┏━━

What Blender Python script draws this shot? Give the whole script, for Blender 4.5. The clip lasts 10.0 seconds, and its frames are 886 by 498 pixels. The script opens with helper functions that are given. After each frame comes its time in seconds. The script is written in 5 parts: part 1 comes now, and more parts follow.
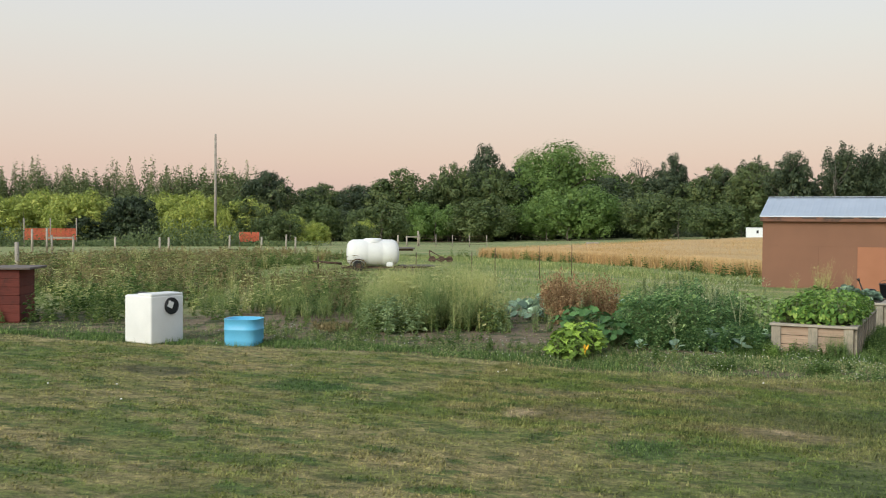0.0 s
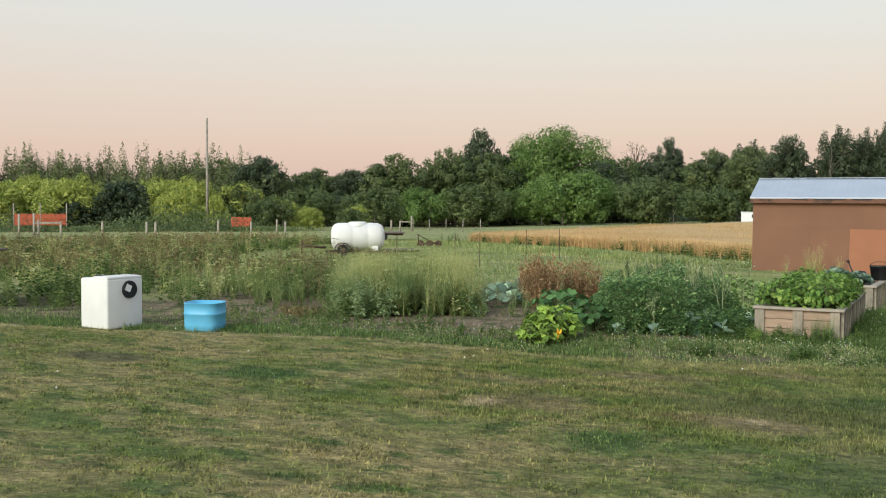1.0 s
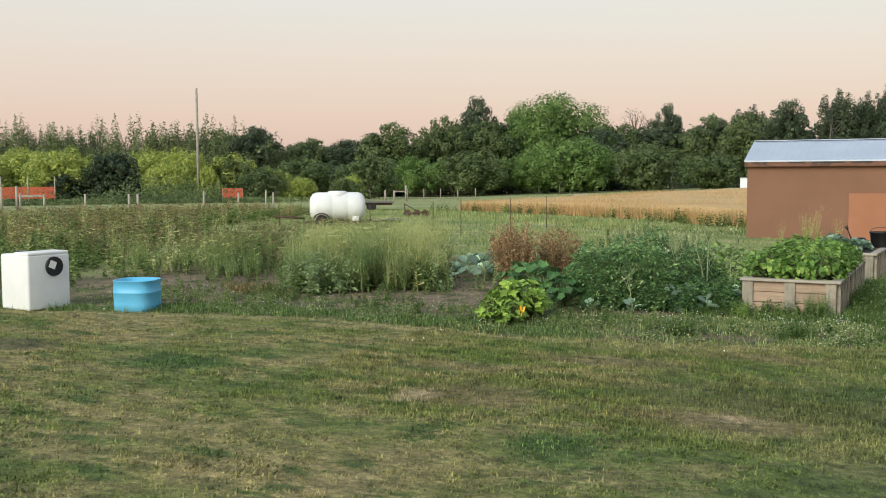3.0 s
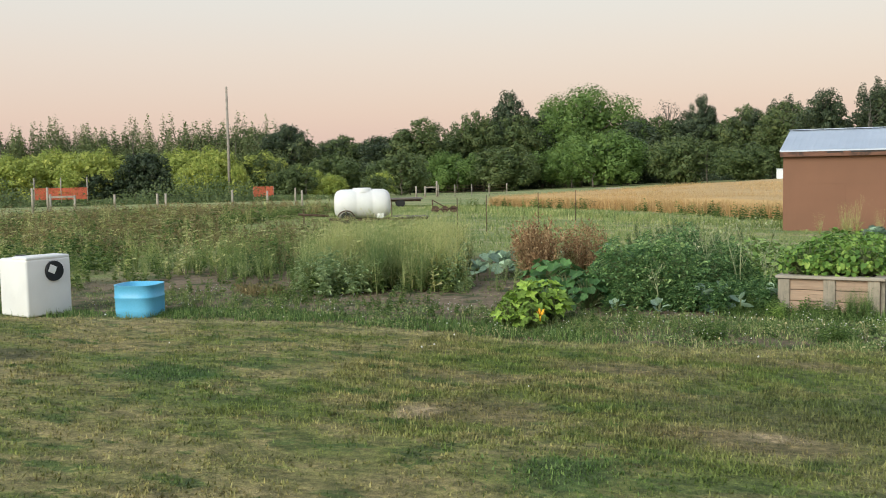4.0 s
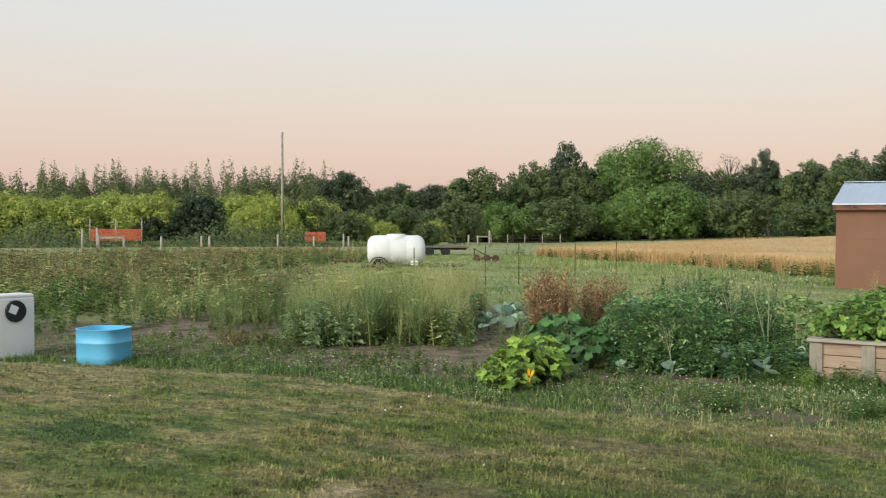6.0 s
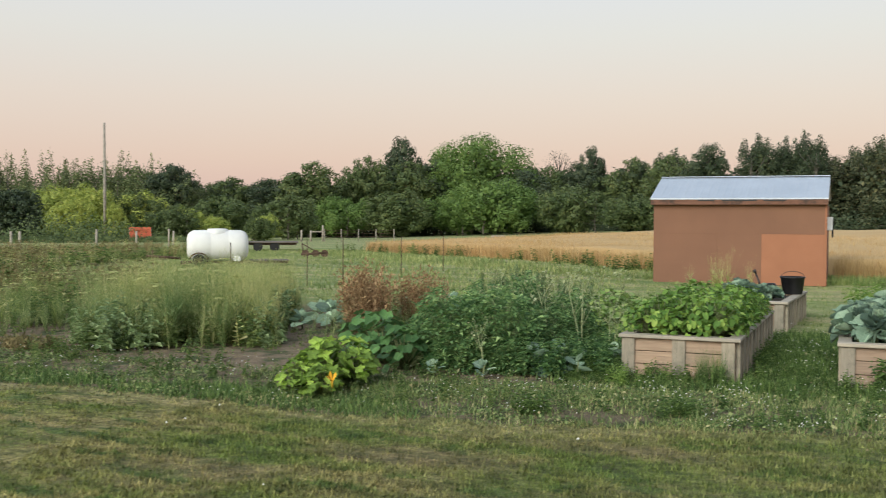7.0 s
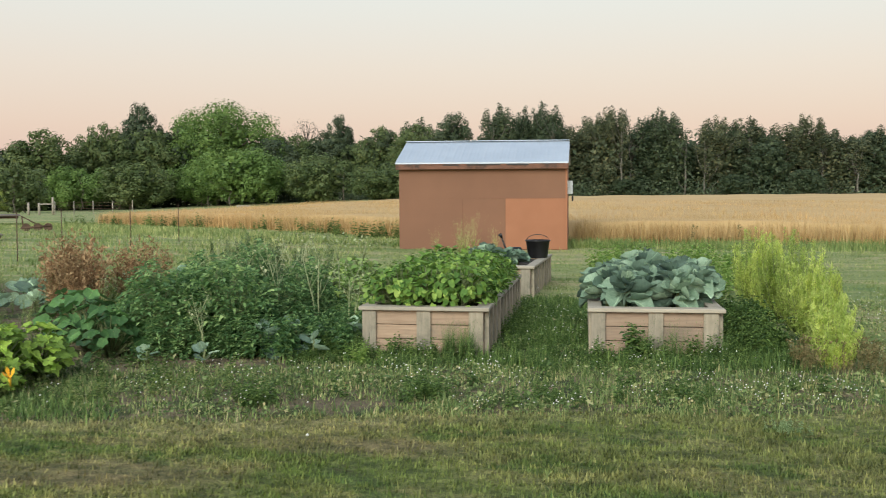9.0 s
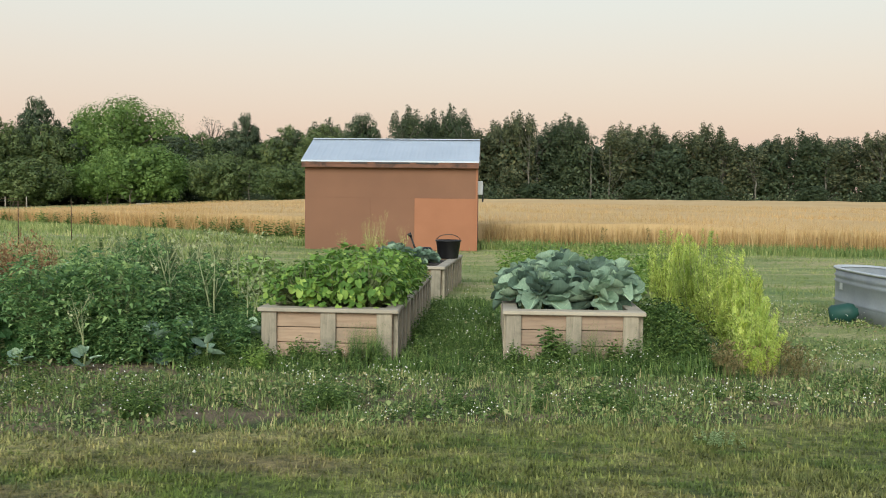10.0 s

┗━━

Direction
Reproduce the listing word for word and omit its pictures.

Answer for this exercise
What Blender Python script draws this shot? Give the whole script, for Blender 4.5. The clip lasts 10.0 seconds, and its frames are 886 by 498 pixels. The script opens with helper functions that are given. After each frame comes its time in seconds. The script is written in 5 parts: part 1 comes now, and more parts follow.
0.0 s
1.0 s
3.0 s
4.0 s
6.0 s
7.0 s
9.0 s
10.0 s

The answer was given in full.